29 239
Ongeval Amercentrale

nr. 4
BRIEF VAN DE STAATSSECRETARIS VAN SOCIALE ZAKEN EN WERKGELEGENHEID

Aan de Voorzitter van de Tweede Kamer der Staten-Generaal

Den Haag, 29 maart 2004

Hierbij bied ik u het verslag1 aan van het onderzoek dat de Inspectie Openbare Orde en Veiligheid (IOOV) op verzoek van de Arbeidsinspectie heeft uitgevoerd bij de Amercentrale.

De aanleiding voor het onderzoek was de vraag van de vaste commissie voor Sociale Zaken en Werkgelegenheid om, bij het onderzoek van de Arbeidsinspectie naar de oorzaken van het ernstige ongeval in de Amercentrale dat op 28 september 2003 heeft plaatsgevonden speciale aandacht te besteden aan de «gebrekkige communicatie tussen hulpverleners en slachtoffers».

Het was de bedoeling om dit onderzoeksverslag tegelijk met de rapportage van de Arbeidsinspectie naar de oorzaken van het ongeval naar de Kamer te zenden. Het onderzoeksrapport van de Arbeidsinspectie maakt deel uit van het proces-verbaal, dat de basis vormt voor het strafrechterlijk onderzoek. De vrijgave van de onderzoeksresultaten berust bij Openbaar Ministerie, de verwachting is dat dit niet voor het begin van de zomer zal gebeuren.

De Arbeidsinspectie is echter benaderd door het COT Instituut voor Veiligheids- en Crisismanagement dat in opdracht van de Burgemeester van Geertruidenberg een onderzoek uitvoert naar de gang van zaken na het ongeval. Het COT zou eind maart 2004 aan de Burgemeester willen rapporteren. Om dubbelwerk te voorkomen zou het COT in zijn rapportage willen verwijzen naar het IOOV verslag. Om dit mogelijk te maken, zend ik u hierbij dat verslag toe, waarmee het tevens in de openbaarheid komt.

De conclusie van het IOOV-onderzoek is dat er tijdens de reddingsacties van de slachtoffers voornamelijk is gecommuniceerd door middel van visuele waarnemingen en het aanroepen. Er zijn geen aanwijzigen dat, in de gegeven omstandigheden, een andere opzet van de reddingsacties of een andere vorm van communicatie de redding van de slachtoffers in de ketel zou hebben versneld en verbeterd.

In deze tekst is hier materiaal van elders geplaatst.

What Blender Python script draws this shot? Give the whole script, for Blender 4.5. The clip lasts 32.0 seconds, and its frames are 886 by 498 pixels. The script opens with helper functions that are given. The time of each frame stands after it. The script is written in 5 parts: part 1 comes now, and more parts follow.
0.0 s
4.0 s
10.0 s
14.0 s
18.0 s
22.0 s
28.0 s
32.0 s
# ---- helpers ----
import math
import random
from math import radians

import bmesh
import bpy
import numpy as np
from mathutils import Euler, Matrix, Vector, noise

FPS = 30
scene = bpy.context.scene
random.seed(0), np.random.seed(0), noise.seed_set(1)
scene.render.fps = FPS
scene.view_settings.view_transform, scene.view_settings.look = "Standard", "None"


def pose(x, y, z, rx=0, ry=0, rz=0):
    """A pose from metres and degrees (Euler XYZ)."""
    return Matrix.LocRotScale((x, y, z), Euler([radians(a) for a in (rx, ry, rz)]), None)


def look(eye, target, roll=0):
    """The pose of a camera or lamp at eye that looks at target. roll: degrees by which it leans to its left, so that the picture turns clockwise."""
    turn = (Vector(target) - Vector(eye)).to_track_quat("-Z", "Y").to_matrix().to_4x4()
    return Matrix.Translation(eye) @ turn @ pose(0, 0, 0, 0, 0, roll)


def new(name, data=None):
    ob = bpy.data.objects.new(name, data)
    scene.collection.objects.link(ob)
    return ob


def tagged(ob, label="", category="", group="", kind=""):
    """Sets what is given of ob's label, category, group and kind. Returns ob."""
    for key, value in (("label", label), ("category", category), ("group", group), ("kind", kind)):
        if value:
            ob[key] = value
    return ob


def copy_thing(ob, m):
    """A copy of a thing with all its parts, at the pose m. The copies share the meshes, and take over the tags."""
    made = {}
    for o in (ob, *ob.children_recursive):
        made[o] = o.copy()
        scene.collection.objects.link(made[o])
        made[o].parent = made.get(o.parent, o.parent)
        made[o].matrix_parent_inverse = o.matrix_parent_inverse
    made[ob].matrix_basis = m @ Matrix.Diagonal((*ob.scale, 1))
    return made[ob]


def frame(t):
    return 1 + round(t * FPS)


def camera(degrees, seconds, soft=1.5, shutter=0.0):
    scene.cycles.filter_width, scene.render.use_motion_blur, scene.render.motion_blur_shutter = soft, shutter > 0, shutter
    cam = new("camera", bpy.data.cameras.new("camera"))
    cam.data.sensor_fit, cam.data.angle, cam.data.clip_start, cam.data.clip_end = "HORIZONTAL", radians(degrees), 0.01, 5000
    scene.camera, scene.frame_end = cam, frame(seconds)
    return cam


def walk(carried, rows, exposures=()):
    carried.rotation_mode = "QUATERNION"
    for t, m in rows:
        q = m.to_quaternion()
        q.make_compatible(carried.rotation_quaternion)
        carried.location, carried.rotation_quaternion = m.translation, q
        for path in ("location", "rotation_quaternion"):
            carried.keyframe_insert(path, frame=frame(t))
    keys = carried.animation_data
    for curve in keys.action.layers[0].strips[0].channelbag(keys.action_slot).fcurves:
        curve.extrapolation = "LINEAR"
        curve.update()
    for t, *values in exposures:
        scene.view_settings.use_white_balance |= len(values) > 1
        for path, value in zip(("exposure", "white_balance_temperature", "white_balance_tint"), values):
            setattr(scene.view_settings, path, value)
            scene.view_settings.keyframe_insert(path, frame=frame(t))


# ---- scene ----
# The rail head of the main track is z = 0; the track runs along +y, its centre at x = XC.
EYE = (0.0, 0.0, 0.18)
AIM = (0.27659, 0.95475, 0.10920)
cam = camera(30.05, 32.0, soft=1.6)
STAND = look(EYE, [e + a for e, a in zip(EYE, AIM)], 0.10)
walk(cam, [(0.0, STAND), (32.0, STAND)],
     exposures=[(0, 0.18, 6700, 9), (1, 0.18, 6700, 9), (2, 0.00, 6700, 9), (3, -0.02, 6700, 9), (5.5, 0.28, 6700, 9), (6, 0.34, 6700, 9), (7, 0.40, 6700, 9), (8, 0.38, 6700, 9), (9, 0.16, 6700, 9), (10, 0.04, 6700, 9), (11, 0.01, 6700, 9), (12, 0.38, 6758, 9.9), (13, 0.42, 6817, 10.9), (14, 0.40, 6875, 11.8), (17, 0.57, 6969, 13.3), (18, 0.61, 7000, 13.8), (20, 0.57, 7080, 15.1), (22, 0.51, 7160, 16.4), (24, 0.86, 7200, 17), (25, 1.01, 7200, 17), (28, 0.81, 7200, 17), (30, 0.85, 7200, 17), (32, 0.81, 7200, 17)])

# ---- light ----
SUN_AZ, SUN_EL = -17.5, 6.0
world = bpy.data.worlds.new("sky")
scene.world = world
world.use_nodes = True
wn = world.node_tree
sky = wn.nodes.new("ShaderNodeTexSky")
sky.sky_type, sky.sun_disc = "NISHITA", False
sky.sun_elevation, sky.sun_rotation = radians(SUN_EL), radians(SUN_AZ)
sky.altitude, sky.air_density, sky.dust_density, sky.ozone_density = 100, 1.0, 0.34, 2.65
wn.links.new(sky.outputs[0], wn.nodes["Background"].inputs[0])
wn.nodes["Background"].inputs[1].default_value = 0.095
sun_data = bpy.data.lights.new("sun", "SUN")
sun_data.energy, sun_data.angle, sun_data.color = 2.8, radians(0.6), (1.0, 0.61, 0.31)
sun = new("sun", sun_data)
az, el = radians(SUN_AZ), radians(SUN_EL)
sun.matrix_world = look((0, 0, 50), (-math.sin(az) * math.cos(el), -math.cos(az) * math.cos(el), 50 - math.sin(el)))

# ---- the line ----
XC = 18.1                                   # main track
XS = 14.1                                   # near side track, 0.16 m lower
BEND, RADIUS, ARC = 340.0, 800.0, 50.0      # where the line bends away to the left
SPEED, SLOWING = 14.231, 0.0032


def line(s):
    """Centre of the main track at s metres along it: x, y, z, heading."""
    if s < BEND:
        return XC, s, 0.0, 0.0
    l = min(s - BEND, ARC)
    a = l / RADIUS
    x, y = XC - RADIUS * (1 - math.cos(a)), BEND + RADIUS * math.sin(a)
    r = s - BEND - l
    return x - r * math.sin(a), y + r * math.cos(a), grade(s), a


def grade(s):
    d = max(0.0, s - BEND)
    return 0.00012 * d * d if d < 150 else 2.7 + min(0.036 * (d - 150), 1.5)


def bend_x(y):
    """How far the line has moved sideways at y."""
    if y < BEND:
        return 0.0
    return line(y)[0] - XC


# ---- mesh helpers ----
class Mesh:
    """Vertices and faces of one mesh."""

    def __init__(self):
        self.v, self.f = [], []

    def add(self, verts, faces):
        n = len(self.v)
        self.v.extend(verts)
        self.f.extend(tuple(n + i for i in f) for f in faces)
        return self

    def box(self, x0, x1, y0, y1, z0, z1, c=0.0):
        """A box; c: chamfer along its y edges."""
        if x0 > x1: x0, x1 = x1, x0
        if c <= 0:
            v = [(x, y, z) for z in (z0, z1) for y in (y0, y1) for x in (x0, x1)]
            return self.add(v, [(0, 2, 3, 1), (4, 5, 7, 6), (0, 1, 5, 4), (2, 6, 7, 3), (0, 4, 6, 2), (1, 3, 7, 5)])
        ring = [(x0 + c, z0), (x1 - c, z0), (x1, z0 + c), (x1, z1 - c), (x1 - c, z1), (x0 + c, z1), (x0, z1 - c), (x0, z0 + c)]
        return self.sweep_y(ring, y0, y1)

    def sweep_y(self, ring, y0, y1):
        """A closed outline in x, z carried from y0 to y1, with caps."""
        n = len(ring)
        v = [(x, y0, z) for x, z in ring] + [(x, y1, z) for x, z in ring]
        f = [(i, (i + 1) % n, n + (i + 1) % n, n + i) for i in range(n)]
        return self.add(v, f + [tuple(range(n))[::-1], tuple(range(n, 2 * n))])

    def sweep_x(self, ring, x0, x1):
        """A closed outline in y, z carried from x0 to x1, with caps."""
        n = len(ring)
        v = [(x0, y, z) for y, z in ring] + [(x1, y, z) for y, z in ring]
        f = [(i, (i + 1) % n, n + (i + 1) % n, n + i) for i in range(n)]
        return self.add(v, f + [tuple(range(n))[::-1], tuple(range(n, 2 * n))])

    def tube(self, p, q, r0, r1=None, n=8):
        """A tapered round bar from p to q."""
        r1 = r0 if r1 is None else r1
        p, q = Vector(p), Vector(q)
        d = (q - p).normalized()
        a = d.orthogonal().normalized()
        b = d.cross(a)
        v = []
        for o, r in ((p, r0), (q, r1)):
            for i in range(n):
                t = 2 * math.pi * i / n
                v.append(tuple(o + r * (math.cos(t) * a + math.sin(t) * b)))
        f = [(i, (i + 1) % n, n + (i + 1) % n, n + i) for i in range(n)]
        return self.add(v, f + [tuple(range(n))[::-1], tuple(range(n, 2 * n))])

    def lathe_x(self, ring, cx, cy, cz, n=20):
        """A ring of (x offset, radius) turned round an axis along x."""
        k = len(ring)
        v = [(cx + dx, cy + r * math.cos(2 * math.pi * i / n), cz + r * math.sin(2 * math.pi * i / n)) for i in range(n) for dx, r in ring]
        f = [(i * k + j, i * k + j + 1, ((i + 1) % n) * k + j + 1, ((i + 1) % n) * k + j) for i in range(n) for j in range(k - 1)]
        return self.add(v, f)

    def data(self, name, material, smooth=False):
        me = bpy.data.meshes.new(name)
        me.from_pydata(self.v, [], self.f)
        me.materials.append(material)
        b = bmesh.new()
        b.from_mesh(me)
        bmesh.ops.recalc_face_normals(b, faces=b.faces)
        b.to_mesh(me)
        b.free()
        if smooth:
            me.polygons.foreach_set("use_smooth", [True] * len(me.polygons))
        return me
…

In het verslag wordt aanbevolen dat ten behoeve van hun veiligheid personen, die in geïsoleerde omstandigheden werkzaamheden verrichten, worden voorzien van communicatiemiddelen waarmee ze permanent in onderling contact staan en contact met een veiligheidsfunctionaris buiten de geïsoleerde werkomgeving kunnen onderhouden.

Deze aanbeveling sluit aan op de huidige inspectiepraktijk van de Arbeidsinspectie. Over het alleenwerken in geïsoleerde omstandigheden is in september 2003 door die dienst een brochure uitgebracht. Bij de inspecties van dit soort werkzaamheden wordt zo nodig direct handhavend opgetreden.

De Staatssecretaris van Sociale Zaken en Werkgelegenheid,

M. Rutte


XNoot
1

Ter inzage gelegd bij het Centraal Informatiepunt Tweede Kamer.